From journalist Paul Kix, the riveting story, never before fully told, of the 1963 Birmingham Campaign—ten weeks that would shape the course of the Civil Rights Movement and the future of America.


It’s one of the iconic photographs of American history: A Black teenager, a policeman and his lunging German Shepherd. Birmingham, Alabama, May of 1963. In May of 2020, as reporter Paul Kix stared at a different photo–that of a Minneapolis police officer suffocating George Floyd–he kept returning to the other photo taken half a century earlier, haunted by its echoes. What, Kix wondered, was the full legacy of the Birmingham photo? And of the campaign it stemmed from?

In You Have To Be Prepared To Die Before You Can Begin To Live, Paul Kix takes the listener behind the scenes as he tells the story of the Southern Christian Leadership Conference’s pivotal 10 week campaign in 1963 to end segregation in Birmingham, Alabama. At the same time, he also provides a window into the minds of the four extraordinary men who led the campaign—Martin Luther King, Jr., Wyatt Walker, Fred Shuttlesworth, and James Bevel.

With captivating prose that sounds like a thriller, Kix’s audiobook is the first to zero in on the ten weeks of Project C, as it was known—its specific history and its echoes sounding throughout our culture now. It’s about Where It All Began, for sure, but it’s also the key to understanding Where We Are Now and Where We Will Be. As the fight for equality continues on many fronts, Project C is crucial to our understanding of our own time and the impact that strategic activism can have.

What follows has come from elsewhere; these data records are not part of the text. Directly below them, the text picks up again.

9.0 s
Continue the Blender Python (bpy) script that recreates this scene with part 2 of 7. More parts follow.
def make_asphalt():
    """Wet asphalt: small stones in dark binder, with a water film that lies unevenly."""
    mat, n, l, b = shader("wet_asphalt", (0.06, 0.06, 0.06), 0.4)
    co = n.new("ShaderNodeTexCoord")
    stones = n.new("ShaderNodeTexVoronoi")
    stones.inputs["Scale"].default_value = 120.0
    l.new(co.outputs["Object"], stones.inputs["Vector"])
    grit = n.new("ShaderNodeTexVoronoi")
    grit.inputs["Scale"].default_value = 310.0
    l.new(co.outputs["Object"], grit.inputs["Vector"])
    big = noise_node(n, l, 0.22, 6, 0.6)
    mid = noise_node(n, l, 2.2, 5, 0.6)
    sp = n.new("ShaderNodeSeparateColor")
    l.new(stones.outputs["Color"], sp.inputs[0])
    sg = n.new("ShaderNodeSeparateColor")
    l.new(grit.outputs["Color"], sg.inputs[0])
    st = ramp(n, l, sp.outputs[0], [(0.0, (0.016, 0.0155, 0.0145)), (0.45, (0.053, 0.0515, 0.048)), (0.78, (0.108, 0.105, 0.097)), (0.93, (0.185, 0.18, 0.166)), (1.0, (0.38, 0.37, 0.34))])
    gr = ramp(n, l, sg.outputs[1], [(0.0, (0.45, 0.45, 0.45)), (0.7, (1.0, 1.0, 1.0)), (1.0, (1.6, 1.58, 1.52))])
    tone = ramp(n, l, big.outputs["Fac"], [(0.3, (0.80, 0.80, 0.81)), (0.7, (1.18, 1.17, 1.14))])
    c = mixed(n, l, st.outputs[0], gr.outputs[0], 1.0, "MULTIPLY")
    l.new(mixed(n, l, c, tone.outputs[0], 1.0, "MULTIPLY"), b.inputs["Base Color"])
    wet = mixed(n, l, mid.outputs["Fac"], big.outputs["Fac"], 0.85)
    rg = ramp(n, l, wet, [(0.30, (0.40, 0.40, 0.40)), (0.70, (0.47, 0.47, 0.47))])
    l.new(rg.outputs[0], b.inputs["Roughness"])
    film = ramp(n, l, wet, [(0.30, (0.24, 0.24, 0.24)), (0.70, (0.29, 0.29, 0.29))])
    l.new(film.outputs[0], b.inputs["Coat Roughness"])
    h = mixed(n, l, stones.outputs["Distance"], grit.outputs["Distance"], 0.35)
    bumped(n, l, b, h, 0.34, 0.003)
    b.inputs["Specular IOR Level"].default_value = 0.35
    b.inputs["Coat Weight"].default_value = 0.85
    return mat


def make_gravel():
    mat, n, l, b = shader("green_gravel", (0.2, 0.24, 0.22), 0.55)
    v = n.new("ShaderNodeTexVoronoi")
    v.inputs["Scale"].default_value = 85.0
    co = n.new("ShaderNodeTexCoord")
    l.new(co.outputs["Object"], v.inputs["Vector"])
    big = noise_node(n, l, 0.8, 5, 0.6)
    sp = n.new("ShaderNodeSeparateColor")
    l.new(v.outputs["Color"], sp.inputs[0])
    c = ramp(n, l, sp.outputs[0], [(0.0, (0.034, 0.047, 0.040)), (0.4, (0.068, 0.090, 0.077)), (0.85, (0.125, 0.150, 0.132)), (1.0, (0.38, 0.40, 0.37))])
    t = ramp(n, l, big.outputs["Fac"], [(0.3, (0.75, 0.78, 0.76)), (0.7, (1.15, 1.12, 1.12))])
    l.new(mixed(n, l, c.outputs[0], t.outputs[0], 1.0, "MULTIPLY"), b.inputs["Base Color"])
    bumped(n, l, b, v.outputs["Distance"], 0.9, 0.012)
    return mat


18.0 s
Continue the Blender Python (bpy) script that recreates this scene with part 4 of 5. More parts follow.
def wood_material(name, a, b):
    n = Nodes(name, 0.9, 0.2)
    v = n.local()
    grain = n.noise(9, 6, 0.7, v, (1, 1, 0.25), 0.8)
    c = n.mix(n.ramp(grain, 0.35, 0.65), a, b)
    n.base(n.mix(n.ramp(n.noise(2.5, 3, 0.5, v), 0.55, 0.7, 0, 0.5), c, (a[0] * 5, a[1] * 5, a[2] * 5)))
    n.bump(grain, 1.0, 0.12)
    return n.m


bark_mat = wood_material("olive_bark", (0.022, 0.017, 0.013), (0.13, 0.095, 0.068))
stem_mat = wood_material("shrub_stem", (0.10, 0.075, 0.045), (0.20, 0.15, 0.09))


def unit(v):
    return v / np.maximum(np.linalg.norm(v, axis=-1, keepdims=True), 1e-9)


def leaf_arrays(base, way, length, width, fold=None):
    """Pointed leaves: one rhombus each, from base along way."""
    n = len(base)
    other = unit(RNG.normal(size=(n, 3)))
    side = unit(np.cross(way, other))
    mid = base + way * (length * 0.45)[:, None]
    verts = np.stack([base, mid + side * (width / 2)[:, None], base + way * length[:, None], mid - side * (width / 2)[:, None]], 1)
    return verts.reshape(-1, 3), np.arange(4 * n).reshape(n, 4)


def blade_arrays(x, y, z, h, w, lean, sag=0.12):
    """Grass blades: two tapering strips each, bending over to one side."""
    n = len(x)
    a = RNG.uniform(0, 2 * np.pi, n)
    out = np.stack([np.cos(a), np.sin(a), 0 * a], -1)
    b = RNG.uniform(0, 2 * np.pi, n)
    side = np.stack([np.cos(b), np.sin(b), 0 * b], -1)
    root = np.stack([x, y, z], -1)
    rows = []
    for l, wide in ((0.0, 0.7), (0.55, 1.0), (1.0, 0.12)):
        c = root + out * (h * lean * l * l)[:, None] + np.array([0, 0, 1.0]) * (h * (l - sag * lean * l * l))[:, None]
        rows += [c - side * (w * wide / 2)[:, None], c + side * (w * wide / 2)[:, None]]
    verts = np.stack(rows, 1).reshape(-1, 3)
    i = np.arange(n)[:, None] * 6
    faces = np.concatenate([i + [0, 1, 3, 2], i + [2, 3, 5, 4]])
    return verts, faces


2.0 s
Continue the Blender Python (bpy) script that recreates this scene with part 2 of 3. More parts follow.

A Macmillan Audio production from Celadon Books.

About the author

Paul Kix is an author and writer whose last book was The Saboteur, a bestselling and critically acclaimed true story of the most daring man in World War II. His writing has also appeared in The New Yorker, The Atlantic, GQ, and ESPN The Magazine, among other publications. He lives in Connecticut with his family.